67: The scale of a Siri audio API

So many new technologies and features were unveiled at WWDC that it seems absurd to complain about what was lacking. But Apple deliberately left one list of features short: the "intents" available to the SiriKit API. A major missing member of that list is the ability for Siri to control audio in third-party applications.

I think it's hasty to say "This is clearly a top potential use case! There's no reason it shouldn't have been present at launch! Why hailing a car over this?" I sincerely doubt that it comes down to spite, that Apple is competing with Spotify but not Uber. (And they may even be; recall that they recently made a significant investment in a Chinese ride-sharing company.) No, it comes down to the fact that an audio intent would be far more complex than any of the seven ones being implemented.
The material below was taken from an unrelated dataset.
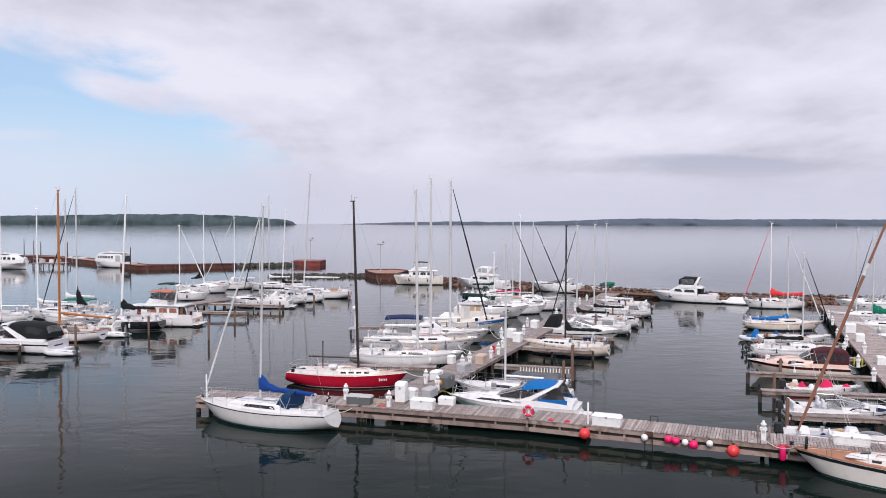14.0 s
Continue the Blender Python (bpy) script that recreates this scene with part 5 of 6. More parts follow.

The introduction to SiriKit made it clear that applications have to provide "vocabulary" — terms that will be relevant to the command being issued.

For the ride-booking intent, how broad could that vocabulary be? An app only has to provide a few terms, like the applicable fare classes. Some audio apps would also have small vocabularies, like a list of subscribed podcasts. That would be sufficient for instructing Siri to play an episode from that finite list.

But what if I wanted to subscribe to a new podcast by voice? I think this may be where SiriKit, in its current form, hits a wall. Siri has access to a basic dictionary, but will need help from apps for non-standard words. For example, "Picomac" is not in its dictionary, and wouldn't be recognized. An app like Overcast could only offer a vocabulary lesson if it knew the word. It can't make a network query to find out about it, since Siri hasn't recognized much of anything yet that would allow even fuzzy matching. To be comprehensive, the app would have to take on the insane burden of keeping a local copy of the iTunes podcast directory. Otherwise, Siri's vocabulary skills are caught in a chicken-and-egg scenario.

Apple manages to handle Siri requests against a massive vocabulary with Apple Music, but that service has a privileged position. The logic for resolving speech against artists and songs in Apple Music can be baked directly into Apple's servers that handle Siri requests. I imagine that Spotify access via Alexa is in a similar situation, with Spotify providing Amazon a special feed of metadata for its entire catalog. Apple can't accept a firehose from every single developer. And given the competition with several would-be Siri audio apps, they don't want to broker individual deals either. The goal is probably a Siri audio intent open to all; there's just a serious scale problem that needs to be addressed first.